— Start of RECORDED DATA —

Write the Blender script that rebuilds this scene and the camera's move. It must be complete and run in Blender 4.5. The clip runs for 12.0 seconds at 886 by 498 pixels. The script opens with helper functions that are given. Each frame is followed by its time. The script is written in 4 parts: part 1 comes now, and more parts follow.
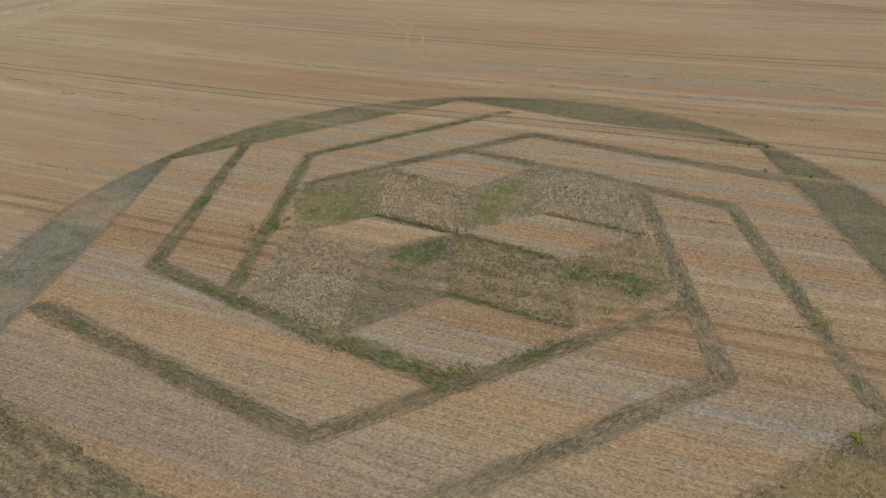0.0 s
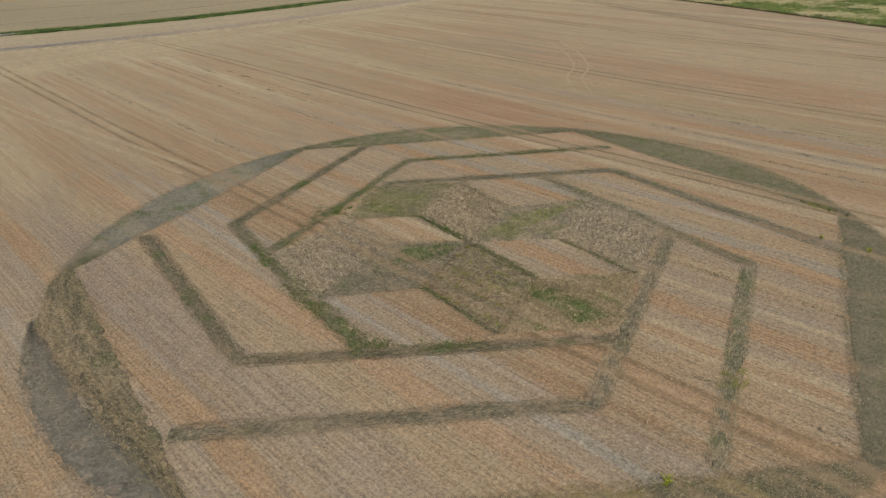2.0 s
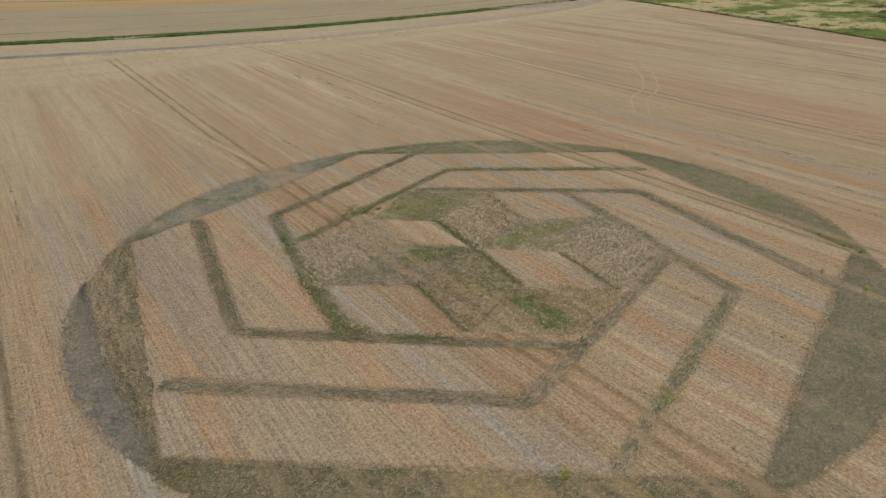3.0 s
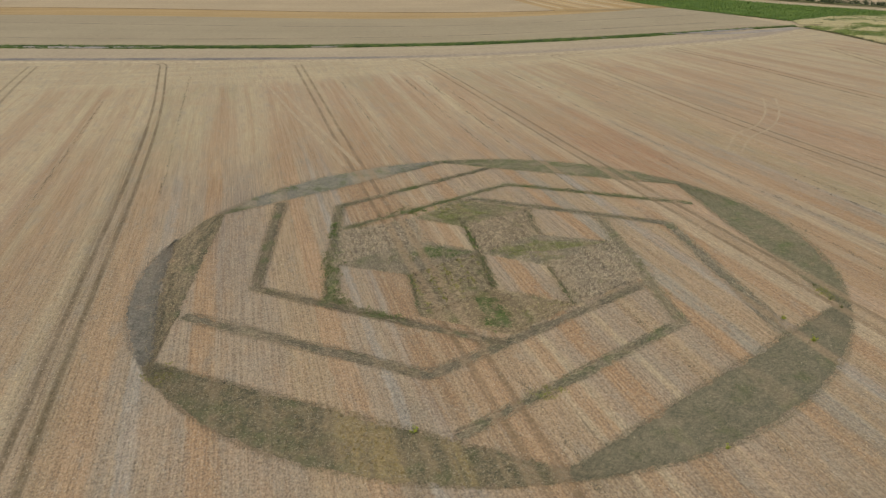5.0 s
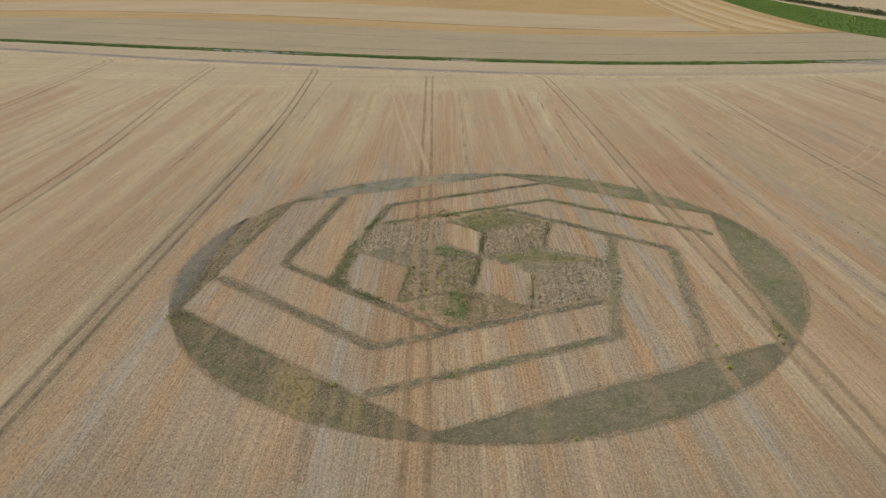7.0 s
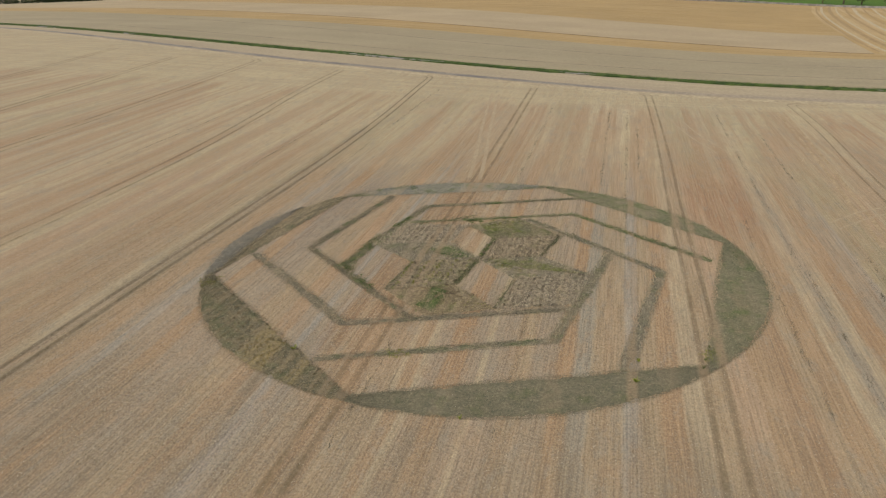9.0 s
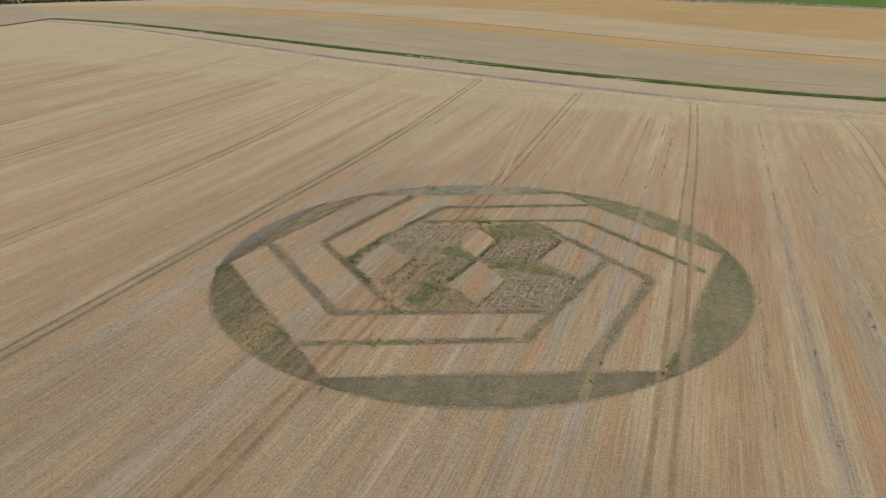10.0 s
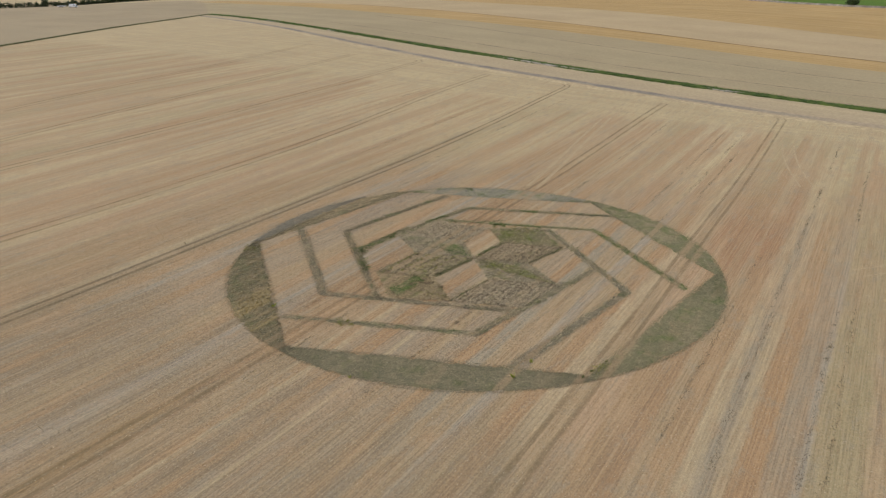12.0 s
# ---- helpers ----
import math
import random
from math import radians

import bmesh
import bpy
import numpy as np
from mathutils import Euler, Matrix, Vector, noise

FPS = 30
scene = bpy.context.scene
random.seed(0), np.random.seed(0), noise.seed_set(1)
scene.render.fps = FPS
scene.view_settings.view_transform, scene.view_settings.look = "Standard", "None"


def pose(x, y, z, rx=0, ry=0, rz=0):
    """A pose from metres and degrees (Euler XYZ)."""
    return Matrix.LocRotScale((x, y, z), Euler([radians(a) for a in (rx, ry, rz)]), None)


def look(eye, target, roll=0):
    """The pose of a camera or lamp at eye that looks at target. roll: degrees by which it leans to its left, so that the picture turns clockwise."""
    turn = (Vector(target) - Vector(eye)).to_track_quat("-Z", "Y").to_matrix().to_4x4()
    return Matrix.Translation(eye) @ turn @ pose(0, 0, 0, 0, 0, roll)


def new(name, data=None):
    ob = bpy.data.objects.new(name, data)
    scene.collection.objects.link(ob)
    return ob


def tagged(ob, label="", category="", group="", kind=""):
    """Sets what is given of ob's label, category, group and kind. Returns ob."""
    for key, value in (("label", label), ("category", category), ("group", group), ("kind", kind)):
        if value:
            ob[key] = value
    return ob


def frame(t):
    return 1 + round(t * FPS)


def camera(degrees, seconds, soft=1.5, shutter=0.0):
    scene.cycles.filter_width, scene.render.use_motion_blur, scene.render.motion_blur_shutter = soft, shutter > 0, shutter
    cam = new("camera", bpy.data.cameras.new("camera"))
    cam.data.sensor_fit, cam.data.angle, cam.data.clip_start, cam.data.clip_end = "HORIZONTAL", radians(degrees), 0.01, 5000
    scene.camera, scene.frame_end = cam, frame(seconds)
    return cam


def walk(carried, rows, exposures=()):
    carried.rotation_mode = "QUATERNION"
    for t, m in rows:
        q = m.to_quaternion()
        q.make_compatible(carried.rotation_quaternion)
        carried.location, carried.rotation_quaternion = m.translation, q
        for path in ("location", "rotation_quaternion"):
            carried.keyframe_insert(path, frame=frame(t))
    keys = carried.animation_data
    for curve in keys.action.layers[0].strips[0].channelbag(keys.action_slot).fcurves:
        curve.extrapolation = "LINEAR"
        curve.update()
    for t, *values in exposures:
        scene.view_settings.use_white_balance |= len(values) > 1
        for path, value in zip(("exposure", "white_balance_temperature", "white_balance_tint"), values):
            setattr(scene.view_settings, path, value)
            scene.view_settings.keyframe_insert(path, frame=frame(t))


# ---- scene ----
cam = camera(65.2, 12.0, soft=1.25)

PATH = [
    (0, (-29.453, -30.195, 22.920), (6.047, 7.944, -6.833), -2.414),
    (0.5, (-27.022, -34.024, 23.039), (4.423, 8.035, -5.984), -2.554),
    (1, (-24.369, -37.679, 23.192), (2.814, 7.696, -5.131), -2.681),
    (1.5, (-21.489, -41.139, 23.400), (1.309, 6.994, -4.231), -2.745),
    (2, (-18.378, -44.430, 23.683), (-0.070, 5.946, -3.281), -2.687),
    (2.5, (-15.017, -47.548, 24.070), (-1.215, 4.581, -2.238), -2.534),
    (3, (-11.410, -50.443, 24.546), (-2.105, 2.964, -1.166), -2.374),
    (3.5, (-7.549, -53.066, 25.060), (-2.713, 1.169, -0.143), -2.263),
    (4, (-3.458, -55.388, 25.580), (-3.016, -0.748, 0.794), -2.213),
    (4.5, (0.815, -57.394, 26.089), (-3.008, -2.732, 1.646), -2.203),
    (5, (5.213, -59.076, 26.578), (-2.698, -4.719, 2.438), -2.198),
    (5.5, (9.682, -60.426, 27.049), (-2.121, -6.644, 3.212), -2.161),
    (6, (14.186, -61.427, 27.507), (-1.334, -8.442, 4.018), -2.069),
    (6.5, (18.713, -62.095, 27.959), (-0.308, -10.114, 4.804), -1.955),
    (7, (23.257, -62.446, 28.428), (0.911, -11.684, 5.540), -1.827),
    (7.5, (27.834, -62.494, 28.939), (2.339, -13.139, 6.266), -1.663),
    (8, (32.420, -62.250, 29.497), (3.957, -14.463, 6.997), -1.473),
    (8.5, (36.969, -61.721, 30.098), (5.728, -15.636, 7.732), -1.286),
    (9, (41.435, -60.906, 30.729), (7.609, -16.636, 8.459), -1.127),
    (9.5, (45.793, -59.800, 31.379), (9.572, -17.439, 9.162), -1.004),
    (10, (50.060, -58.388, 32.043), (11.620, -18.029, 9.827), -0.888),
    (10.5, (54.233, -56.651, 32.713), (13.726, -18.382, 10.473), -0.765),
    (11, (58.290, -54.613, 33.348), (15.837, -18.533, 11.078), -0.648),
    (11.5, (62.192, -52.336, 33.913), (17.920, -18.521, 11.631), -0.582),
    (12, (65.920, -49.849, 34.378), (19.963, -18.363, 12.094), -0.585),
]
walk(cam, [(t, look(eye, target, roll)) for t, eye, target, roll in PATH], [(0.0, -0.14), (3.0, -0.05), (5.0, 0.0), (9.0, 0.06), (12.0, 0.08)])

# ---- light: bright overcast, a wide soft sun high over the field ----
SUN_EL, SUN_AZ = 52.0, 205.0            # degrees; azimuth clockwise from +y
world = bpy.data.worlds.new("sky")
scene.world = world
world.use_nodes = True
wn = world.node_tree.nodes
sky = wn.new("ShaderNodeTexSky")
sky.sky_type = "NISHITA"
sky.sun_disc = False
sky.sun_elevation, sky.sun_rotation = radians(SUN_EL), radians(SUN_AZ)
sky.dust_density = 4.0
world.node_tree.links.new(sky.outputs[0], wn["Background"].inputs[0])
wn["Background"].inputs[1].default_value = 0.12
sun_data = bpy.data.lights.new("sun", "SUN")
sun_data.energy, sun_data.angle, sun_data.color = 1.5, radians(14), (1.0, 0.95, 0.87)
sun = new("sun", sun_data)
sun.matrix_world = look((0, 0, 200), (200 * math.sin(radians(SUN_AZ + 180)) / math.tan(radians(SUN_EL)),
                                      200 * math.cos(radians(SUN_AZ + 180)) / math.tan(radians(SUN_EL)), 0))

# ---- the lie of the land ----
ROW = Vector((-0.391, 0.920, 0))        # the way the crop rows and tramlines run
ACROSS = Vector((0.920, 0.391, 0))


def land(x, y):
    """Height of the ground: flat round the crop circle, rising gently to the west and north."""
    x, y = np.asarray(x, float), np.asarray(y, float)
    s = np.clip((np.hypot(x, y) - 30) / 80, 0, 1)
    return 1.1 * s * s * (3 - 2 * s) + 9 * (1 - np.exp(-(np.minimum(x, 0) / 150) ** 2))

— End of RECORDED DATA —

§ TO DO
Determine the number of lines containing "camera". Write only that number.

§ SOLUTION TO THIS EXERCISE
6